Mastro's Steakhouse: Restaurant review
So this is what it's like to be fabulously rich.
Taking fresh lobster meat and stirring it into mashed potatoes is the culinary equivalent of putting rims on a Ferrari: It’s indulgent, absurd and not a little bit tacky. This is why “lobster mashed potatoes,” listed for market price on the menu, are the signature side at Mastro’s.
If you have to ask, you can’t afford it.
The prices actually listed on the menu? They won’t put you much at ease. Vodka martini: $18. Three crab cakes just a bit smaller than hockey pucks: $29. Twenty-ounce New York Strip: $49. Before you shake your head and huff off to the Rock and Roll McDonald’s, hear me out on one thing: If you’ve got these kind of funds at your disposal—and on an elbows-to-Balenciaga-draped-elbows–crowded Friday, I left with the distinct impression that many, many people actually do—Mastro’s is the place to blow them.
That martini is shaken with dry ice and poured tableside. As it’s poured, a cold fog emanates like magic out of the glass. The vodka bubbles like a cauldron. There is nothing to do except watch it. And watch it. You’re still watching it. Is this thing ever going to stop fuming?
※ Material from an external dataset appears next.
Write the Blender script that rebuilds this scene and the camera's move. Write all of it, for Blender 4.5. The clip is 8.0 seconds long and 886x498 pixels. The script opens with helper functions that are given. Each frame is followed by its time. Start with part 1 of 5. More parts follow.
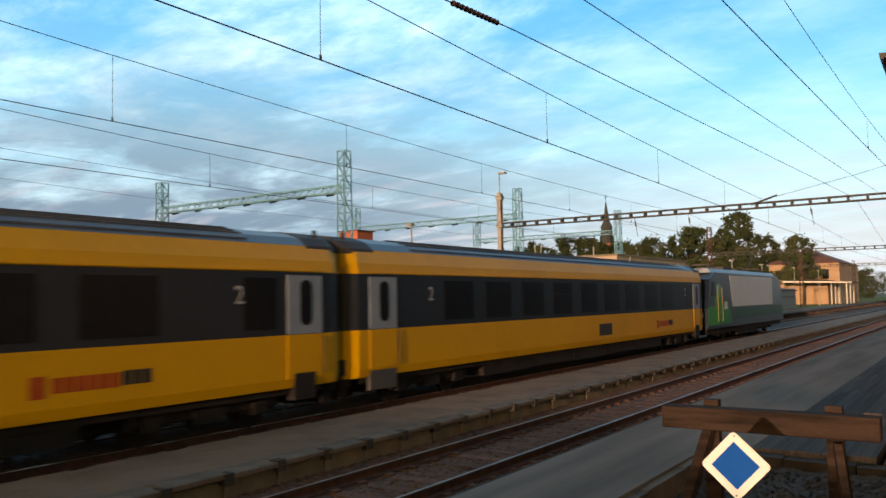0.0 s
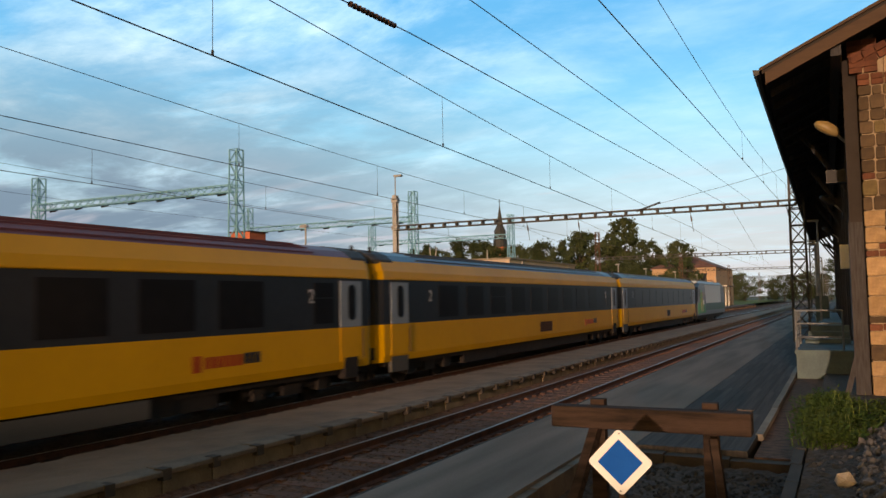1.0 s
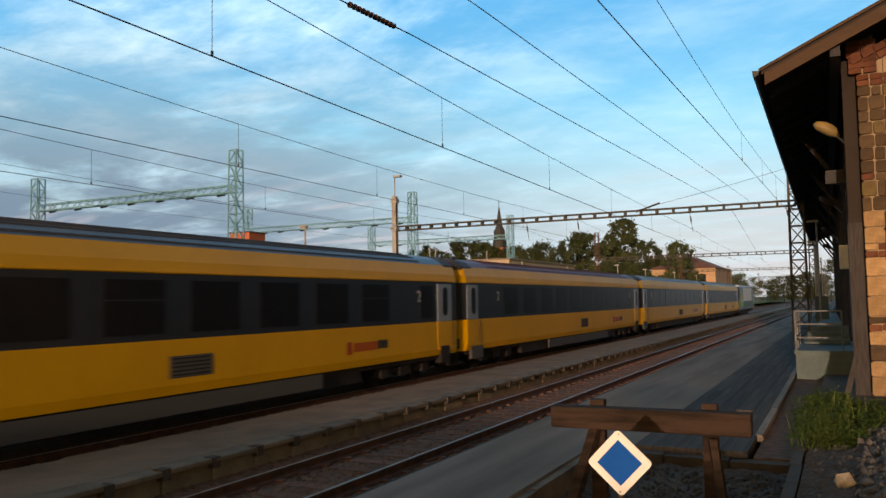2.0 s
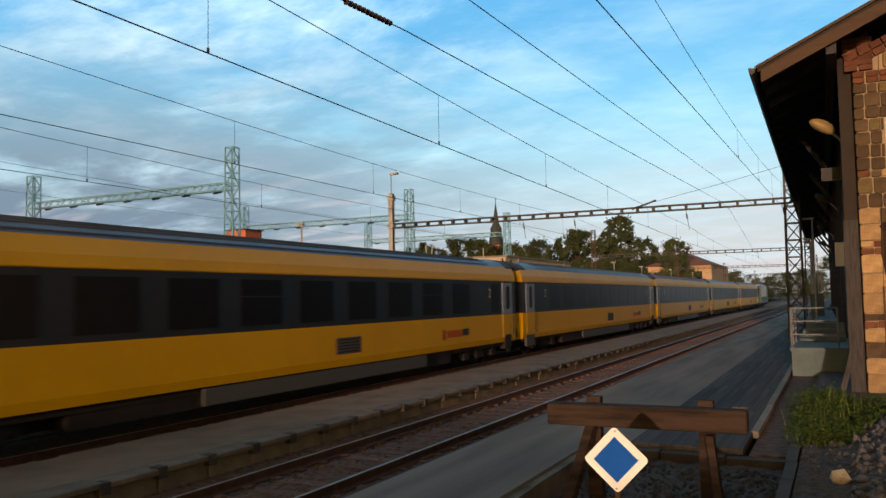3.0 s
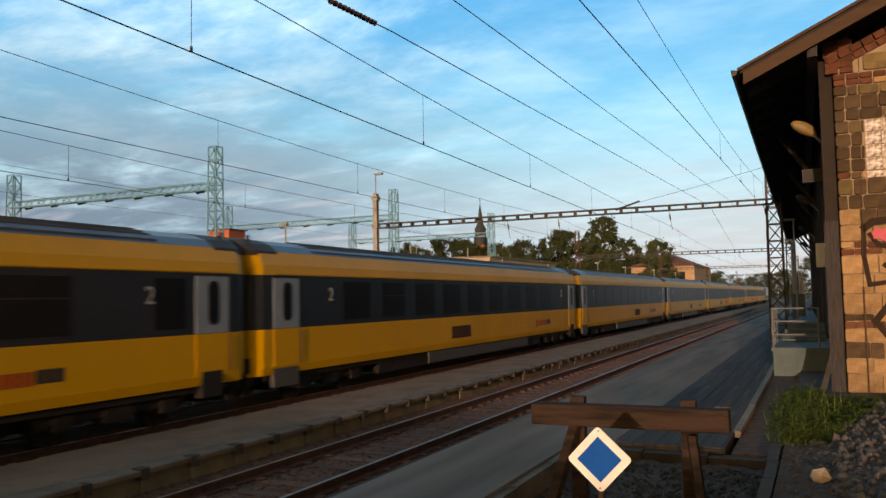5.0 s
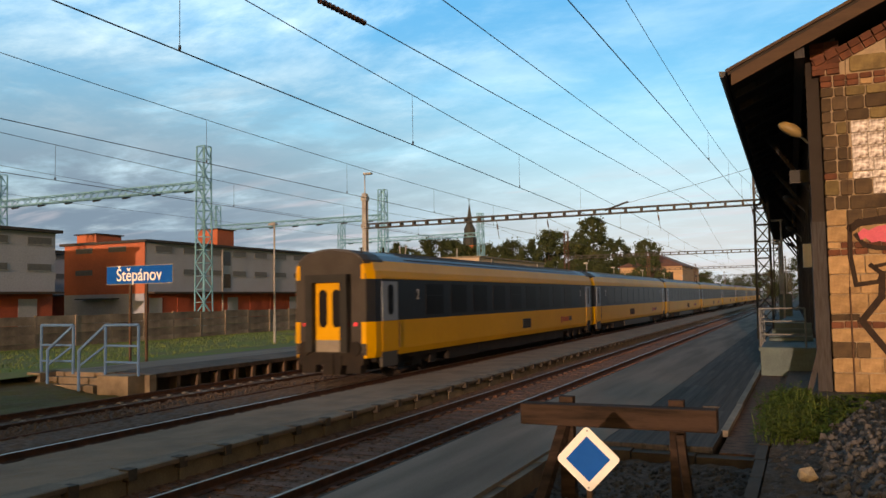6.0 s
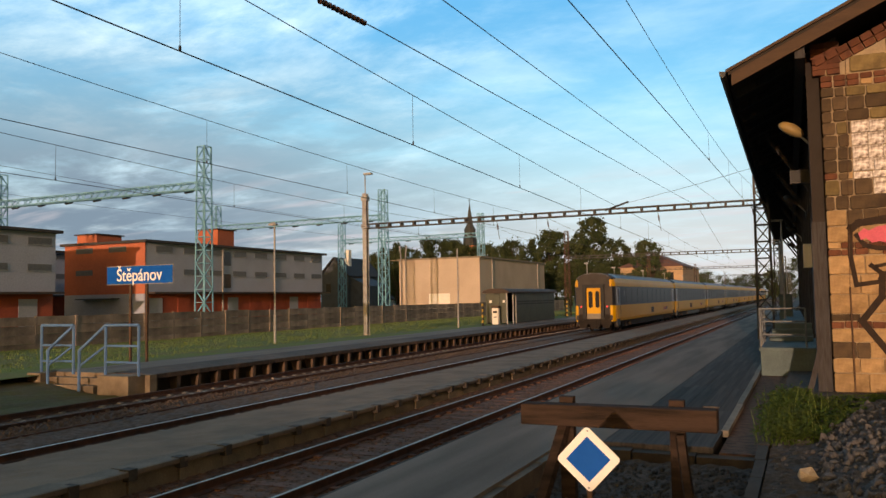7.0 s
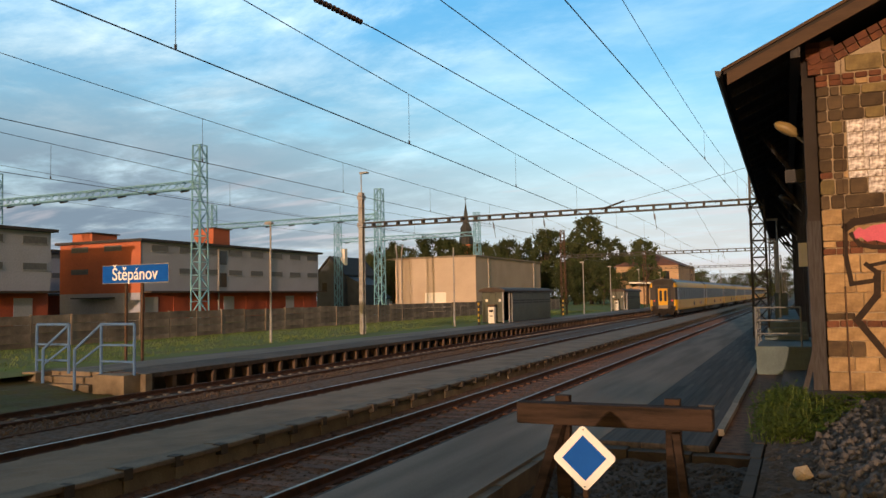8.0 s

That $18 isn’t just for the show. It’s for the “second drink” that will come out of the shaker later, that will carry you so sufficiently through the first course that when the waiter explains to you that the signature dessert is something called “butter cake,” you’re just a little too woozy to realize that you are about to refresh yourself after a meal of lamb chops and gnocchi (comically and wonderously buttery and cheesy, the tender dumplings tossed with—what else?—a very generous amount of lump crab meat) by eagerly consuming entire sticks of butter.
Oh yeah, they also serve steak here. It comes out on a plate for which the word “hot” seems like an insult. When the food runner scoops those lobster mashed potatoes onto it, the plop of excess sizzles on impact. On one visit, every measurable surface of my steak was perfectly medium-rare, and around that beef was the type of crust by which steakhouses live and die. On another, about a third of the lamb chop was more rare than medium-rare, but in a room this dark and with spot-on seasoning, I quickly forgot.
Entrées are easily enough for two, and it’s just one small example of Mastro’s unbelievably high standard of service (on display from the superhuman bartenders to the welcoming hostesses) that this practice is encouraged. When our waiter saw us splitting our appetizers (a wedge salad, i.e., half a head of iceberg lettuce; sautéed scallops, unexciting but cooked properly), he apologized for not having known (and therefore split them himself) with a sincerity that reminded me of the time my Alinea server suffered a mild anxiety attack upon realizing he had gone half a dozen place-settings without noticing my friend was left-handed. Umm, don’t worry about it?
But this is Mastro’s, where everyone has already worried about everything. They will provide you with a flashlight for reading the menu when you arrive. They will serve you an entire bowl of whipped cream to accompany that stupefyingly simple butter cake before you leave. It is absolutely unfeasible to eat all this whipped cream. It’s indulgent, absurd and not a little bit tacky. You have got to love it.